Given request |
Only the number is wanted: how many lines contain the word "name"?

Stored data |
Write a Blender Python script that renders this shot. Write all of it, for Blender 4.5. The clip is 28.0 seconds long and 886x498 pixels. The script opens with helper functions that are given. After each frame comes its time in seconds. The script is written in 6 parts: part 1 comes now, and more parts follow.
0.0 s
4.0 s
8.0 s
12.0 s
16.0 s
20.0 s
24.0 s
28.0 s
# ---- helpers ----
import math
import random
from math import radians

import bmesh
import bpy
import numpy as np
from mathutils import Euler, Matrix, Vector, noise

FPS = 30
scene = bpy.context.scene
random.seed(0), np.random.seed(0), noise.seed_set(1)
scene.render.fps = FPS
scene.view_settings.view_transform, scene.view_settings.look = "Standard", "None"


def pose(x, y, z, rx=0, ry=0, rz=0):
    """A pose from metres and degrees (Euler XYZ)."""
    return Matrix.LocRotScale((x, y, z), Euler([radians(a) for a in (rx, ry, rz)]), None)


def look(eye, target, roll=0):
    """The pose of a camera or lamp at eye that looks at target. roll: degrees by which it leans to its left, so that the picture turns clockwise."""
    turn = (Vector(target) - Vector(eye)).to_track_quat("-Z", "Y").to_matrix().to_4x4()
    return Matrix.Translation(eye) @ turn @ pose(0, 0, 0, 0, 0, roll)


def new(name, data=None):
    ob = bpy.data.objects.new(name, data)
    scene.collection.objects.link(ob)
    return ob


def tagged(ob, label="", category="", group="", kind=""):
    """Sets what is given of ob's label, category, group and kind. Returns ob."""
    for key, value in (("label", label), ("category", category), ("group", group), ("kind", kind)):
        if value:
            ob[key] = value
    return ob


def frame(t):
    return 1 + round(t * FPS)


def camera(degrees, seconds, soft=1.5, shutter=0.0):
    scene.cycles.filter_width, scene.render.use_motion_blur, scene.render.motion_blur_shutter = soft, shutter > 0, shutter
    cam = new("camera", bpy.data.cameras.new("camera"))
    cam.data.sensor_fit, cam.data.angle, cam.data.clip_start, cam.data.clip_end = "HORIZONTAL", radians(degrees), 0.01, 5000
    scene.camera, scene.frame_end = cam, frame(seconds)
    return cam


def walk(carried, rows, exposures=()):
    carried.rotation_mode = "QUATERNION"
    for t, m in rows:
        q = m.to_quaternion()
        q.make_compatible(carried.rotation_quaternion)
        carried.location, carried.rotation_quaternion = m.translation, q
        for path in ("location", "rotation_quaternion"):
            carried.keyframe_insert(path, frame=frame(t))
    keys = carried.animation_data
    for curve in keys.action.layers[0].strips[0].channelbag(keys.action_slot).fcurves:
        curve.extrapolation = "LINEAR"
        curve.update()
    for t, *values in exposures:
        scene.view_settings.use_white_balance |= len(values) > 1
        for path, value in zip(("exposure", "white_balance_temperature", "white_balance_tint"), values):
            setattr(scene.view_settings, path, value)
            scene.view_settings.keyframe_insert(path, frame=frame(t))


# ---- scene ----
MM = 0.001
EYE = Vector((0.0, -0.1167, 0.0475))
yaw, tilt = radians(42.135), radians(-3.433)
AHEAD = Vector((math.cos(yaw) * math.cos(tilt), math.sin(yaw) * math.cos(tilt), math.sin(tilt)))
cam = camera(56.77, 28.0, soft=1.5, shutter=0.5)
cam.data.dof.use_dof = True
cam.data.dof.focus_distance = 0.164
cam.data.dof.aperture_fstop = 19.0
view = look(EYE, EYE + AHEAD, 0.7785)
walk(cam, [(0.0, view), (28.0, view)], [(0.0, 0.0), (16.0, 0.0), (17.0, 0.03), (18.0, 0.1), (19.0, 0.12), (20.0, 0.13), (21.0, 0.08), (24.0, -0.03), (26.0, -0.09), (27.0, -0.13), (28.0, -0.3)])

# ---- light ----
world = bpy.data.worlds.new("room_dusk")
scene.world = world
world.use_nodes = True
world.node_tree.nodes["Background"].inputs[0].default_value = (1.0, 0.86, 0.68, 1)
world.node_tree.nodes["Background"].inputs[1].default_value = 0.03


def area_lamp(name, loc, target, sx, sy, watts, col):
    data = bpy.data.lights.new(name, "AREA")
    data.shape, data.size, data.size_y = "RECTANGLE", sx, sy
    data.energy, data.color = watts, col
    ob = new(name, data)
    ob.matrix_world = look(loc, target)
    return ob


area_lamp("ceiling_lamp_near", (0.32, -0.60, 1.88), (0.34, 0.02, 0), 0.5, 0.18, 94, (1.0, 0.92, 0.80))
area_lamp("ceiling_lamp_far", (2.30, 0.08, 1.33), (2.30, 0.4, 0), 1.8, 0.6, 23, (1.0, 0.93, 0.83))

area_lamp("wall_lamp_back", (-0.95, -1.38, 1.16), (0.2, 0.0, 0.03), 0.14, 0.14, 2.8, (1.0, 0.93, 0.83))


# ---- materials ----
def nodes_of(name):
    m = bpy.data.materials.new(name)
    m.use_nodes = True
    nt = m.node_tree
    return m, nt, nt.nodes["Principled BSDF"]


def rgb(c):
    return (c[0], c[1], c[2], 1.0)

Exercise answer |
7